The beginning of President-elect Donald Trump 2.0 has started with a chaos that is more sinister than President Trump 1.0. This time around he seems better prepared; this time there are fewer guardrails. Moreover, while there are evident reasons to follow his machinations domestically, there are also international implications to his victory and control of Congress. Trump’s internal political domination and the continuing domestic polarization within the U.S. foretells a growing international lack of confidence in the United States.
What does this developing lack of confidence in the U.S. mean for the international system?
All systems search for equilibrium; the international political system is no different. Countries look for a stabile equilibrium, what is often referred to as global order. The lack of clear American leadership, now exemplified by President-elect Trump’s “America First” as well as his recent bizarre cabinet choices, is adding to challenges to the U.S.-led 1945 order and encouraging new powers and alliances.
Here are four brief descriptions of how that vacuum is being filled.
China’s Belt and Silk Road is a global $8 trillion infrastructure strategy started by President Xi Jinping in 2013. What started as a plan to link East Asia and Europe has now expanded to Africa, Oceania and Latin America. China’s strategy continues to gain African support. As former U.S. Assistant Secretary of State for African Affairs Hank Cohen noted: “China’s cultivation of strong ties with African nations is also something the US should take seriously. In exchange for their economic support and trade relations, China has gained African allies in the U.N. General Assembly…An excellent example is the lack of action by the U.N. on Chinese repression of the minority Uyghur Muslim population. Voting at the United Nations General Assembly on the Uyghur issue has seen African delegations either vote no or abstain.” During his four years as President, Joe Biden never visited Africa.
China and Russia have historic friction over their long border and other issues. Russia’s and China’s antipathy towards the United States has resulted in their closer relations. The historic U.S. position of playing one against the other has failed. As Clara Fong and Lindsay Maizland wrote: “Since Xi came to power, he and Putin have met on forty-two different occasions, far more visits than the Chinese president has had with other world leaders.” In addition to their personal rapprochement, the authors note that beyond military and economic cooperation, “China and Russia also coordinate within and across international institutions to challenge the norms of the U.S.-led world order,” they added. This would include the developing BRICS+ (Brazil, Russia, India, China, South Africa) institution.

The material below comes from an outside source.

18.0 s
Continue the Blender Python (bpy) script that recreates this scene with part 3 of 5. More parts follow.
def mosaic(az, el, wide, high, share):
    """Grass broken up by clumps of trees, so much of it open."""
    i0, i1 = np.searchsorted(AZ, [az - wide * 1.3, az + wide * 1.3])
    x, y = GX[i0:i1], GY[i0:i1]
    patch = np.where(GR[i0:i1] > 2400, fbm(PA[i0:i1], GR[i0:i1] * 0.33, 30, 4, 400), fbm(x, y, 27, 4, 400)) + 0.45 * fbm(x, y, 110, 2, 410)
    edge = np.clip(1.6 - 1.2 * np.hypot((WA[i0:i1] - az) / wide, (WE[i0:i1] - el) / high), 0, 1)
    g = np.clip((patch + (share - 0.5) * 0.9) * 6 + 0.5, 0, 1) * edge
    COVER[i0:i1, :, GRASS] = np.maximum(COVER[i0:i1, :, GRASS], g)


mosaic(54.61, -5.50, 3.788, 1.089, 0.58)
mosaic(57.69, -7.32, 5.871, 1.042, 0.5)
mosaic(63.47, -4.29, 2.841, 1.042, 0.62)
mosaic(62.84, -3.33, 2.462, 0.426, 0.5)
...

On November 12, the Associated Press (AP) reported that “North Korea ratified a major defense treaty with Russia stipulating mutual military aid, ….It is considered both countries’ biggest defense deal since the end of the Cold War.” So not only has North Korea sent troops to help Russia in its war against Ukraine, but the treaty implies strengthened cooperation. “The treaty requires both countries to use all available means to provide immediate military assistance if either is attacked,” AP reported. “It also calls for the two countries to actively cooperate in efforts to establish a ‘just and multipolar new world order’ and strengthen cooperation on various sectors including peaceful atomic energy, space, food supply, trade and economy.” In a dire warning, AP added, “Possible Russian transfer of sensitive technology to enhance North Korea’s already-advancing nuclear and missile programs would be an alarming development for the U.S. and its allies.”
Russia and North Korea cooperating on nuclear and missile programs is certainly of concern for North Korea’s neighbors South Korea and Japan, but it also represents a direct threat to United States security.
Finally, Saudi Arabia and Iran have had strained diplomatic relations because of religious differences as well as a regional leadership competition. After a seven-year rift, the two countries re-established diplomatic ties in 2023 mediated by China. As Professor Stephen Walt wrote in Foreign Policy at the time of the relative importance of the re-establishment of relations between the two and the negative consequences for the United States: “The détente between Saudi Arabia and Iran—with China playing a facilitating role—is not as momentous as Richard Nixon’s visit to China in 1972, Anwar Sadat’s trip to Jerusalem in 1977, or the 1939 Molotov-Ribbentrop Pact. Even so, if the agreement sticks, it’s a pretty big deal. Most importantly, it is a wake-up call for the Biden administration and the rest of the United States’ foreign-policy establishment, because it exposes the self-imposed handicaps that have long crippled U.S. Middle East policy. It also highlights how China is attempting to present itself as a force for peace in the world, a mantle that the United States has largely abandoned in recent years.”
These four examples show how there are international consequences behind “America First” beyond Trump’s threats to American democracy. His planned chaos has global repercussions. Trump is human resources intensive; he takes the oxygen out of wherever he goes and whatever he does. His recent bizarre cabinet nominees are a distraction from a comprehensive analysis of international politics as a system. Trump’s “America First” is part of a larger shift away from U.S. leadership and the international system’s equilibrium.
So while it is fascinating to observe and important try to counter his “creative destruction,” the far-reaching consequences of America’s declining position in the world should not be ignored. In the absence of American leadership, other actors are filling the vacuum to establish a new and very different equilibrium.